EKBIS.CO, SURABAYA -- Pakar Studi Kebijakan Publik, Sofyano Zakaria menyatakan, Satuan Kerja Khusus Pelaksana Usaha Hulu Minyak dan Gas Bumi (SKK Migas) idealnya menjadi Badan Hukum Milik Negara (BHMN). "Dengan begitu ketika SKK Migas berbentuk BHMN maka ia tidak berorientasi mengejar laba seperti BUMN," kata Sofyano, Selasa (28/1).
Menurut dia, pada masa mendatang melalui bentukan baru BHMN maka seluruh hasil minyak dan gas bumi dapat disetorkan langsung ke kas pemerintah.
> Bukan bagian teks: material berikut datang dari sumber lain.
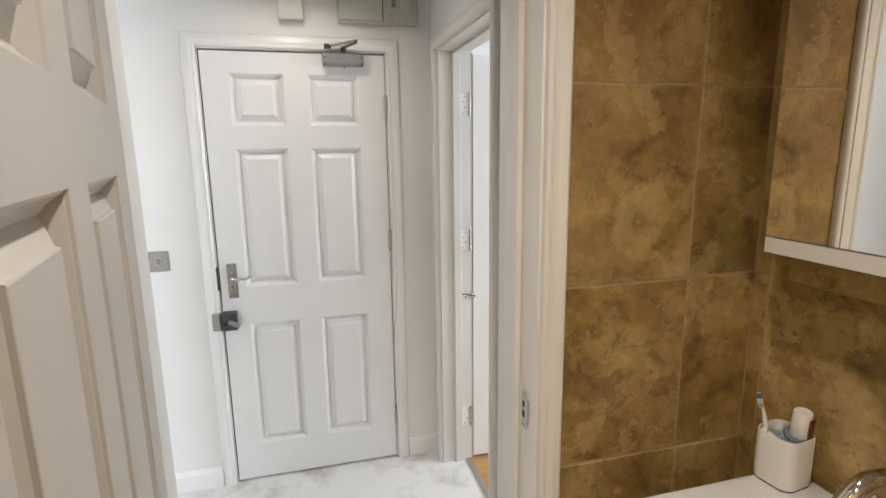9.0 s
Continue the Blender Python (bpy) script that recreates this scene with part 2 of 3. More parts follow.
M_CREAM = paint("cream_wood_paint", (0.79, 0.765, 0.715), 0.32, 0.18, 0.04, 0.02, 45)
# frame paint toned down to carry the shade round the next room's doorway
M_FRAME_SHADED = paint("shaded_frame_paint", (0.66, 0.645, 0.61), 0.40, 0.22, 0.05, 0.05, 45)
M_CARPET = carpet_material()
M_OAK = wood_floor_material()
# for the unseen floor and end wall: lightened to bounce light up the tiles
M_BOUNCE_STONE = paint("pale_bounce_stone", (0.56, 0.49, 0.39), 0.5, 0.3, 0.1, 0.2, 30)
M_CERAMIC = plastic("white_ceramic", (0.785, 0.79, 0.795), 0.10, 0.0)
M_VANITY = plastic("white_gloss_board", (0.80, 0.78, 0.74), 0.14, 0.4)
# cabinet white darkened in colour for its shaded side; the rail stays lighter
M_CABINET_DIM = plastic("dimmed_white_cabinet_board", (0.54, 0.515, 0.47), 0.32)
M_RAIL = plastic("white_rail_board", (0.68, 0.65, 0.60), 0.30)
M_MIRROR = mirror_material()
M_CHROME = metal("chrome", (0.80, 0.79, 0.77), 0.06, 120, 0.01)
M_STEEL = metal("brushed_steel", (0.56, 0.53, 0.49), 0.34, 260, 0.1)
M_PEWTER = metal("satin_nickel", (0.36, 0.355, 0.345), 0.36, 160, 0.1)
M_GREY = plastic("grey_enamel", (0.25, 0.25, 0.245), 0.42)
M_DARKGREY = plastic("charcoal_enamel", (0.055, 0.056, 0.058), 0.40)
M_BRASS = metal("brass", (0.50, 0.37, 0.17), 0.32)
M_BLACK = plastic("black_void", (0.012, 0.012, 0.012), 0.7)
M_UNIT = plastic("grey_green_unit", (0.50, 0.51, 0.46), 0.4)
M_UNITLID = plastic("pale_grey_lid", (0.56, 0.57, 0.49), 0.3)
M_CHIME = plastic("off_white_plastic", (0.62, 0.60, 0.56), 0.4)
M_CUP = plastic("white_matt_plastic", (0.78, 0.76, 0.72), 0.4)
M_BLUEGREY = plastic("blue_grey_plastic", (0.36, 0.47, 0.49), 0.4)
M_FLECK = plastic("dried_filler", (0.56, 0.49, 0.38), 0.6)
M_MAROON = plastic("maroon_plastic", (0.11, 0.025, 0.02), 0.4)
M_MINT = plastic("mint_rubber", (0.30, 0.48, 0.36), 0.5)
M_GREEN = plastic("green_plastic", (0.02, 0.34, 0.08), 0.35)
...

Oleh karena itu, hal tersebut sangat berbeda saat status SKK Migas akan berbentuk BUMN.
"Di sisi lain, dalam undang-undang migas yang akan datang (hasil revisi) harus ditegaskan lebih dulu bagaimana tupoksi dari badan atau lembaga tersebut," ujarnya.
Apabila berfungsi menjalankan bisnis, ungkap dia, SKK Migas bisa menyandang status sebagai BUMN. Akan tetapi, ada baiknya hal itu tidak sampai terjadi. "Ketika BUMN berfungsi sebagai regulator, kami khawatir perkembangan migas pada masa mendatang bisa kacau," tuturnya.
Ia mengingatkan, jika SKK Migas menjadi BUMN maka konsekuensinya perusahaan itu terikat dan harus tunduk kepada UU BUMN yang berorientasi mencari keuntungan. "Lalu, Negara hanya mendapat keuntungan dalam bentuk dividen atau lebih tepatnya bukan penerimaan langsung seperti saat ini," ucapnya.
Jika berbentuk BUMN, tambah dia, maka SKK Migas bisa berpotensi melanggar UUD 1945. Faktor penyebabnya perusahaan itu akan mempunyai kuasa terhadap monetisasi minyak dan gas bumi. "Bisa diartikan kalau hal itu terjadi berpengaruh terhadap pembentukan harga dan alokasi minyak yang tidak lagi menjadi kewenangan pemerintah," ujarnya.
Selama ini, lanjut dia, SKK Migas bertugas mengelola kegiatan usaha hulu migas berdasarkan Kontrak Kerja Sama. Pembentukan lembaga ini dimaksudkan supaya pengambilan sumber daya alam migas milik negara dapat memberikan manfaat. "Bahkan, penerimaan yang maksimal bagi negara untuk kemakmuran rakyat," tandasnya.